The cross-region institutional money flow on June 16 reveals a clear rotation theme: out of AI semiconductor premium and into financials (HSBC +1.65%, JPM +3.7%, European banks), which suggests large allocators are trimming positions built on the AI capex thesis and rotating into rate-sensitive financial sector beneficiaries. The ASML -3.2% and NVDA -2.4% moves globally — despite NO negative earnings news from either company — are the clearest sign that this is valuation-driven derisking rather than fundamental deterioration. Gold's relative strength today (central banks naming gold as the most important reserve asset per FAZ's reporting, Newmont +2.5% in Australia) adds a safe-haven dimension to the rotation — institutional money is simultaneously trimming tech risk AND adding commodity safe-haven exposure. The geopolitical backdrop (US-Iran ceasefire + Russian sabotage in UK + BoJ policy inflection + Warsh Fed era) creates a rare multi-variable macro environment where directional conviction on any single asset class is genuinely difficult. The smartest trade in this environment may be the one Japan took today — benefiting from a weaker yen reversal creating a domestic earnings upgrade cycle independent of the global risk-off pressures hitting US and European semis. Watch tomorrow whether the yen USD/JPY holding below its recent weakness range is sustained or reverses on overnight dollar flows, as that will determine whether Japan's outperformance today was a one-day narrative or the beginning of a structural rotation into Japanese equities.

What to watch tomorrow

Asia open: Fed + semis

Bloomberg flags Asian stocks likely to slip ahead of the Fed — KOSPI and Nikkei futures fair value at the Asia open are the clearest early read on whether yesterday's regional dispersion thesis continues or mean-reverts. If KOSPI semis extend their -2.18% session loss while Tokyo holds, the semiconductor divergence between Japan and rest-of-Asia is confirmed as structural, not noise.

US-Iran MOU text release

The oil market's direction — and with it, the fiscal outlook for Canada, Brazil, UAE, and all EM energy exporters — is entirely contingent on whether the MOU contains production and sanctions-relief provisions.
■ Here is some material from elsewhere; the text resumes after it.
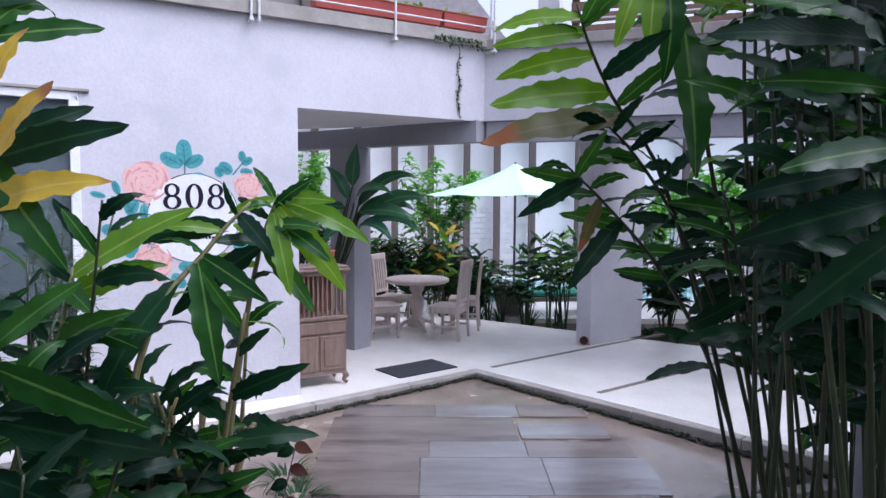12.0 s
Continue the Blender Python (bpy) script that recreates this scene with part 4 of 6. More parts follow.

Bloomberg reports oil held near a 3-month low, but any MOU text that excludes meaningful Iranian export restoration could trigger a sharp crude recovery and reverse today's energy-sector losses in one session.

Warsh's first Fed signal

Bond options traders are split on the Warsh-era Fed rate path — the dollar index direction over the next 48 hours is the global macro switch: DXY strength pressures EM currencies and equities, DXY weakness fuels the EM rally. Any Warsh communication event (scheduled speech, interview, or FOMC minutes interpretation) will immediately resolve the bond options market's uncertainty and re-set the global risk framework.